FERN. STOP GROWING UP
So I participated in my first volleyball game today. It went terribly for me, I just felt like I did nothing to help. I only hit the ball twice, and one time I hit it out of bounds. We still won the game by a point so.
I just found an old comment of mine on a youtube video and I'm dying
I am seconds away from writing a Texas x Alaska fanfic because if no one does, goddamn it I will because I spent all night trying to search for fanfics of those two and found NOTHING. Excuse me while I indulge myself
I was today years old when I found out my uncle used to be a wrestler and boxer
GUESS WHO HAS CONTACTS ON BITCHES
After I think about it, it's kinda weird how I suppressed my feminity when I was a kid.

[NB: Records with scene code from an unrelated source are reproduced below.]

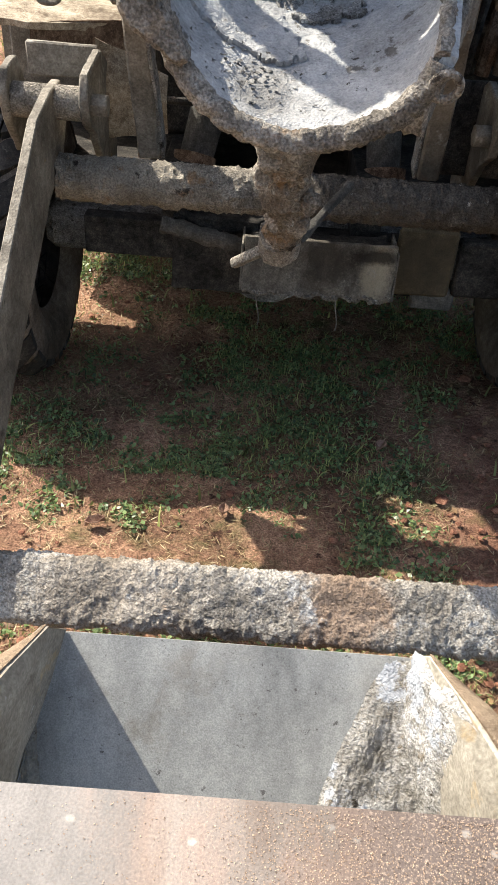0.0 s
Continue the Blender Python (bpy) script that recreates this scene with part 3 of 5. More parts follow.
    def grit(u, v):
        y = -0.075 + (0.034 + 0.028 * u ** 2 + 0.10 * max(0.0, u - 0.86) / 0.14 + 0.012 * noise.fractal(Vector((u * 12, 0, 0)), 0.5, 2, 3)) * v
        return (BX - 0.482 + 0.964 * u, y + 0.03 * max(0.0, abs(2 * u - 1) - 0.9) * 10 * (1 - v), bucket_z(y) + 0.004 + 0.004 * noise.noise(Vector((u * 60, v * 9, 3))) * (1 - v) - 0.004 * v ** 4 + 0.03 * max(0.0, abs(2 * u - 1) - 0.92) * 4)

    part("grit", surface(grit, 120, 8, 0.0, (0, 0, 1)), SANDY, b, "strip of brown sand on the lip")


build_bucket()


# ---- machine ----
mixer = thing("concrete_mixer", "self-loading concrete mixer truck caked in dried cement, standing on grass", "truck")


def add(name, bm, mat, parent=None, label=""):
    return part(name, bm, mat, mixer if parent is None else parent, label)


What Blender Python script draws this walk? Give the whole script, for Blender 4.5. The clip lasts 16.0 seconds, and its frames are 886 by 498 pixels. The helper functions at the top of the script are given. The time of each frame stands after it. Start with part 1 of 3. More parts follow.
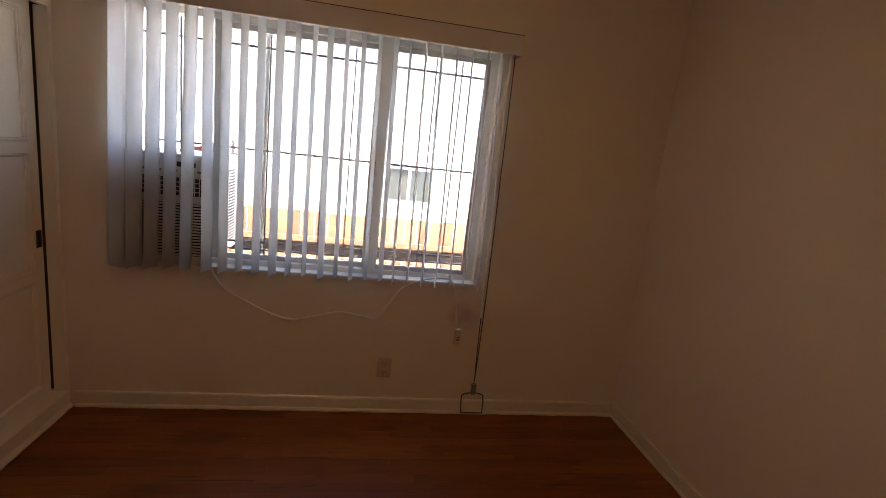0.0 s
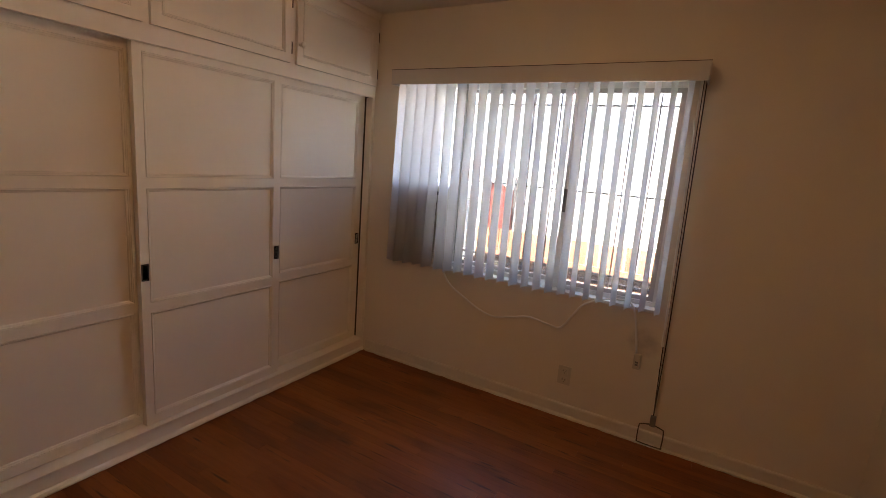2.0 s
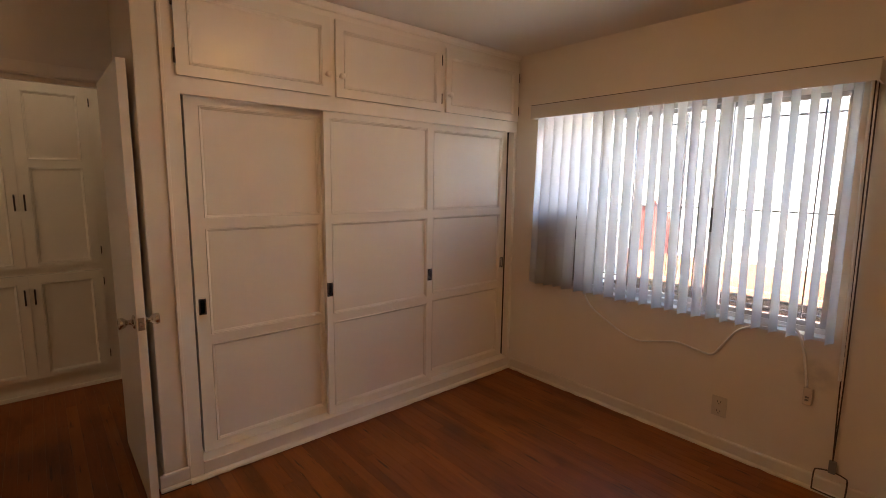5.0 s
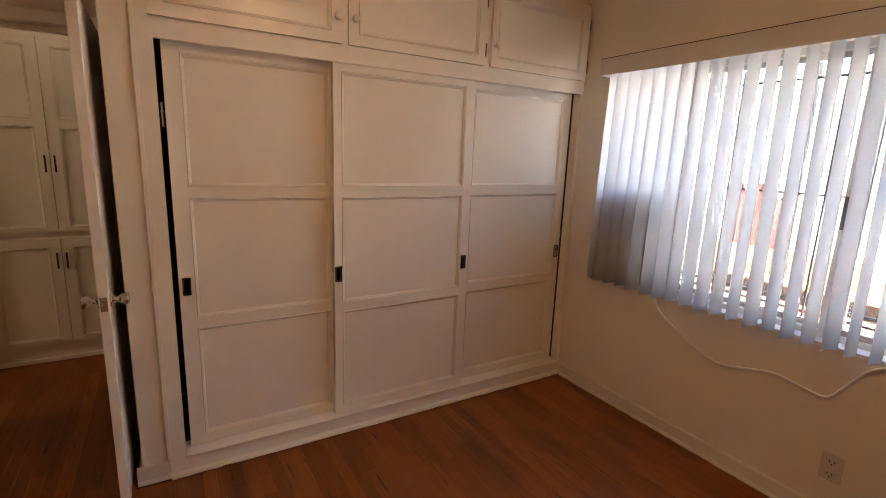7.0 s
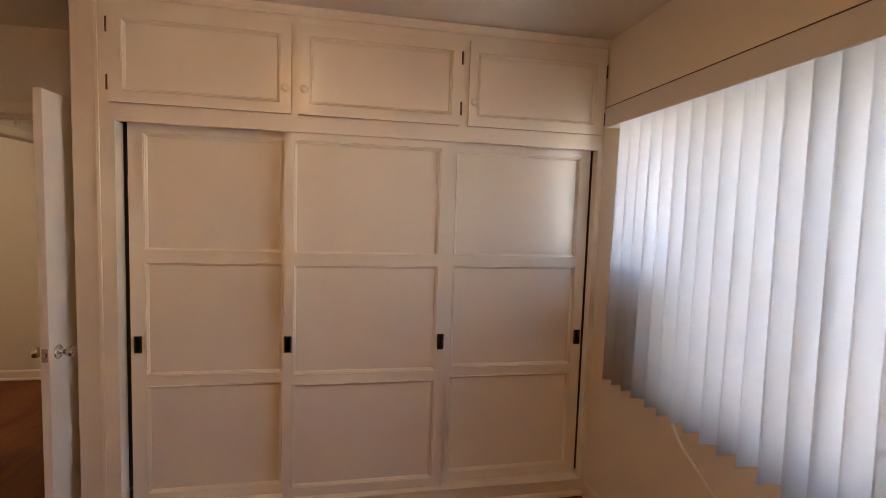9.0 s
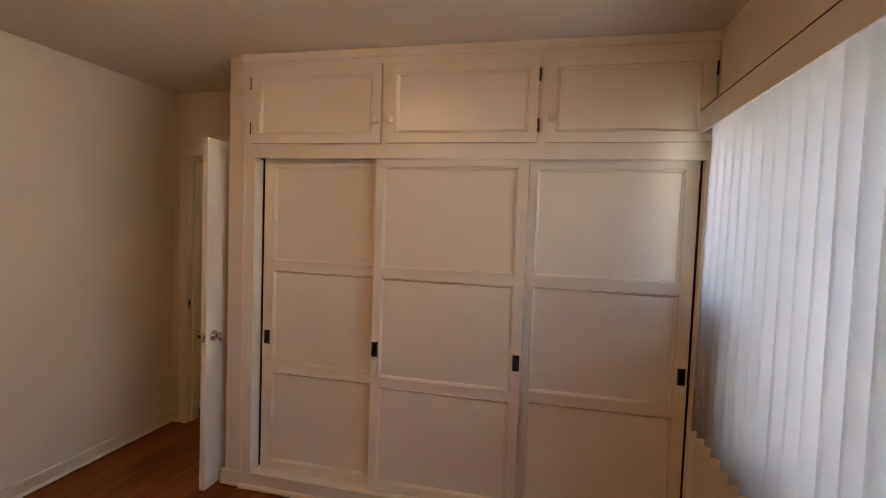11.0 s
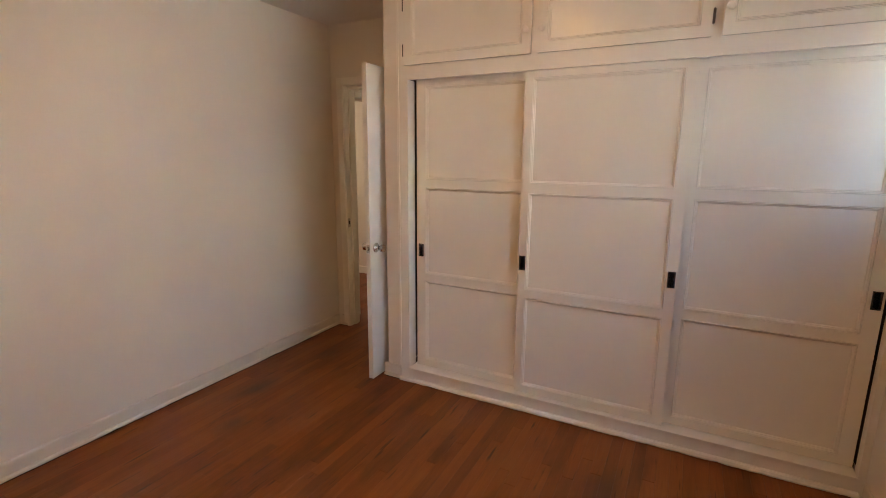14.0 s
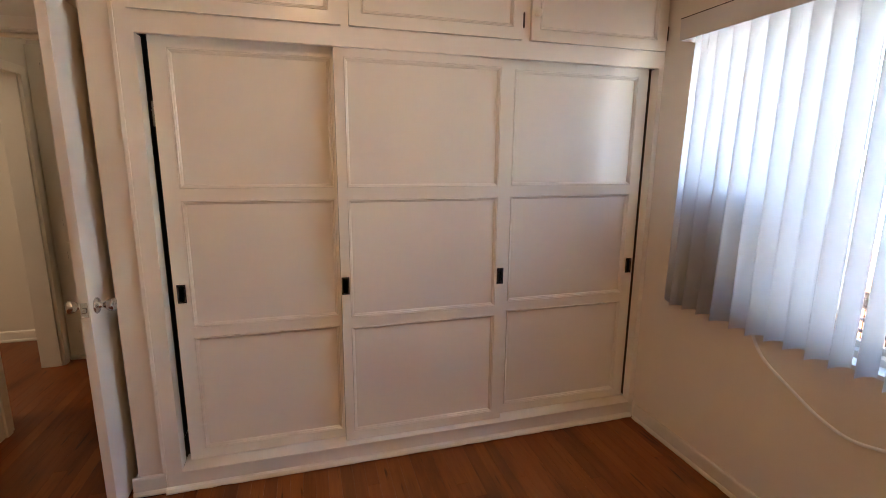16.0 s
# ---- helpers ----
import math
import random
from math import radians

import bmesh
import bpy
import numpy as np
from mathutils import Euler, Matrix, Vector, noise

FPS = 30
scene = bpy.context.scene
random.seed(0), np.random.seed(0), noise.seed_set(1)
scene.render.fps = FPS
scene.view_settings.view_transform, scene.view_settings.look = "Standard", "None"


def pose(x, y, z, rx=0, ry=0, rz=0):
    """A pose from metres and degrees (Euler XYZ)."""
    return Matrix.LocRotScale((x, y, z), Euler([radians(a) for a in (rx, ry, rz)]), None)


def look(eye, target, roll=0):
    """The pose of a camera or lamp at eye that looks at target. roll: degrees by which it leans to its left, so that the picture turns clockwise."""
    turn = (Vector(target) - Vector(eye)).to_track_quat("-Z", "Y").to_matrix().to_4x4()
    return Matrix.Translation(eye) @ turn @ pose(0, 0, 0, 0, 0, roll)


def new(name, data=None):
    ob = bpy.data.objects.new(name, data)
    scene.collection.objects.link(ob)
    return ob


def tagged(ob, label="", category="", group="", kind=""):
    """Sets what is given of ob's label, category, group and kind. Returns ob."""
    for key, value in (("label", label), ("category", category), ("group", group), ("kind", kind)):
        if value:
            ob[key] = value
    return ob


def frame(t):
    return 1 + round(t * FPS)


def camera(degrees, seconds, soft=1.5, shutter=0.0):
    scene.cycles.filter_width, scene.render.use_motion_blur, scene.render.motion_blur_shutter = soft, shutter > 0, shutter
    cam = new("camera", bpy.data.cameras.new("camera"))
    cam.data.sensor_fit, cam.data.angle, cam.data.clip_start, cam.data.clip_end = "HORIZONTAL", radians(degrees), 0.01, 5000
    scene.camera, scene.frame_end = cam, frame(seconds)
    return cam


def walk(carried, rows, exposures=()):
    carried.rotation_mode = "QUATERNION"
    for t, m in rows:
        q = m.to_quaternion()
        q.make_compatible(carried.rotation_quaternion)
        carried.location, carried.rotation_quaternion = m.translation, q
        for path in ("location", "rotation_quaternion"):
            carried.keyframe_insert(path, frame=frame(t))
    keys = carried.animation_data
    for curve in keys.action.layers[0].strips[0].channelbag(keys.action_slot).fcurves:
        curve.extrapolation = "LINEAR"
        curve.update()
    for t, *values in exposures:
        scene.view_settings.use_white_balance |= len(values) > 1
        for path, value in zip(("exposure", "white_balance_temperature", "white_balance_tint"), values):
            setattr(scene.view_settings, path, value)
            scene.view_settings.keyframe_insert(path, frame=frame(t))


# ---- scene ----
cam = camera(86.6, 16.0, soft=0.75)
METRES, EYE, TILT, LEAN, TURN = 5.24, 1.5, 0.0, 0.0, -10.0
ROWS = [
    (0.0, 0.0, 0.0, 0.0, 1.29, -11.45, -6.36),
    (0.5, 0.0426, 0.0144, -0.0042, 12.49, -11.23, -5.88),
    (1.0, 0.0848, 0.017, -0.0016, 23.18, -11.64, -5.45),
    (1.5, 0.1237, -0.01, -0.0026, 32.06, -11.15, -5.15),
    (2.0, 0.1666, -0.0298, 0.0062, 40.54, -10.66, -4.49),
    (2.5, 0.2035, -0.042, 0.0085, 48.34, -9.63, -4.11),
    (3.0, 0.2199, -0.0472, 0.0101, 54.0, -8.1, -2.88),
    (3.5, 0.2245, -0.049, 0.0132, 56.29, -5.92, -2.25),
    (6.0, 0.1816, -0.0248, 0.0068, 60.91, -10.72, -0.65),
    (6.5, 0.1545, -0.0006, 0.0059, 62.71, -11.67, -0.99),
    (7.0, 0.1553, 0.0502, 0.0064, 69.47, -11.51, -2.13),
    (7.5, 0.1518, 0.0965, 0.0055, 74.06, -11.76, -2.97),
    (8.0, 0.137, 0.153, 0.0041, 77.67, -11.0, -2.07),
    (8.5, 0.142, 0.2079, 0.0096, 83.54, -7.53, -1.89),
    (11.0, 0.1211, 0.367, 0.0175, 112.83, -2.86, -2.08),
    (11.5, 0.1299, 0.381, 0.0118, 121.06, -6.07, -2.43),
    (12.0, 0.1412, 0.394, 0.0095, 127.99, -9.44, -2.09),
    (12.5, 0.1452, 0.397, 0.0085, 133.12, -11.02, -1.4),
    (13.0, 0.152, 0.3903, 0.0048, 135.65, -12.21, -1.31),
    (13.5, 0.1545, 0.3819, 0.0035, 135.25, -12.49, -1.08),
    (14.0, 0.1467, 0.3514, -0.0003, 127.56, -11.28, -0.39),
    (14.5, 0.1339, 0.3078, -0.0001, 119.01, -11.49, 0.39),
    (15.0, 0.1338, 0.2544, -0.001, 110.51, -11.52, 0.51),
    (15.5, 0.1284, 0.2066, -0.0013, 99.34, -11.37, 0.21),
    (16.0, 0.1054, 0.1581, -0.0015, 83.94, -11.18, -0.48),
]
EXPOSURES = [(0.0, 3.2, 6700, 10), (1.5, 3.38, 6600, 10), (3.5, 3.93, 6720, 10), (6.0, 3.88, 6680, 10), (7.0, 4.17, 6620, 10), (8.5, 4.17, 6600, 10), (11.0, 3.98, 6550, 8), (12.5, 4.4, 5900, 2), (14.0, 4.6, 5700, 2), (15.0, 4.62, 5500, 4), (15.5, 4.6, 5600, 4), (16.0, 4.53, 5700, 4)]
walk(cam, [(t, pose(0, 0, EYE, TILT, LEAN, TURN) @ pose(METRES * x, METRES * y, METRES * z, 90 + pitch, roll, yaw)) for t, x, y, z, yaw, pitch, roll in ROWS], EXPOSURES)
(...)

I always felt overweight, and being a short, well-fed kid, I had a round stomach that I came to resent cause it was noticeable. I always felt like an outcast from the other girls who wore shorts, dresses, and skirts cause they looked skinny in them. So out of my insecurity, I labeled myself a tomboy and refused to wear dresses. This pissed my mom off to a degree because I would only wear a dress once and then never again. Now that I'm older, I've found a love for skirts and dresses, although I do have a hard time finding a dress I feel comfortable in because now my main insecurity is my shoulders (long story). I've been even expanding to shorts, although I do like to get rid of the hair on my legs cause fresh blankets on smooth legs? Heaven. I also got my glow-up, which makes me happy for some reason. Still, there are lingering insecurities in my mind, telling me that I'll probably never be attractive enough to find a boyfriend. The other side of me (the realistic side) tells me I'll probably never get a boyfriend because I'm really intense and loud, something I tried to hide when I was in middle school. And you know what? I'll never change the fact that I can be intense and loud because that's just who I am. I'm not funny, I do dumb stuff, and I'm very unlikeable. Still, it's me and I love it, because the people who still find me a good friend, and the people that I tone down for, are the people who still like me on my bad days. I love myself, and I'm so happy that I realize it. I can't believe I traveled this far in such a short amount of time. 5 years doesn't sound like a lot, but I changed significantly since 2018. Sorry for the rant, my sister isn't home right now and I just wanted to express my feelings :) I'm the one buying myself flowers and eating chocolate on Valentine's day cause I'm my own date ;)
@tw3n1y yas girl buy yourself those chocolates and flowers. Treat yourself!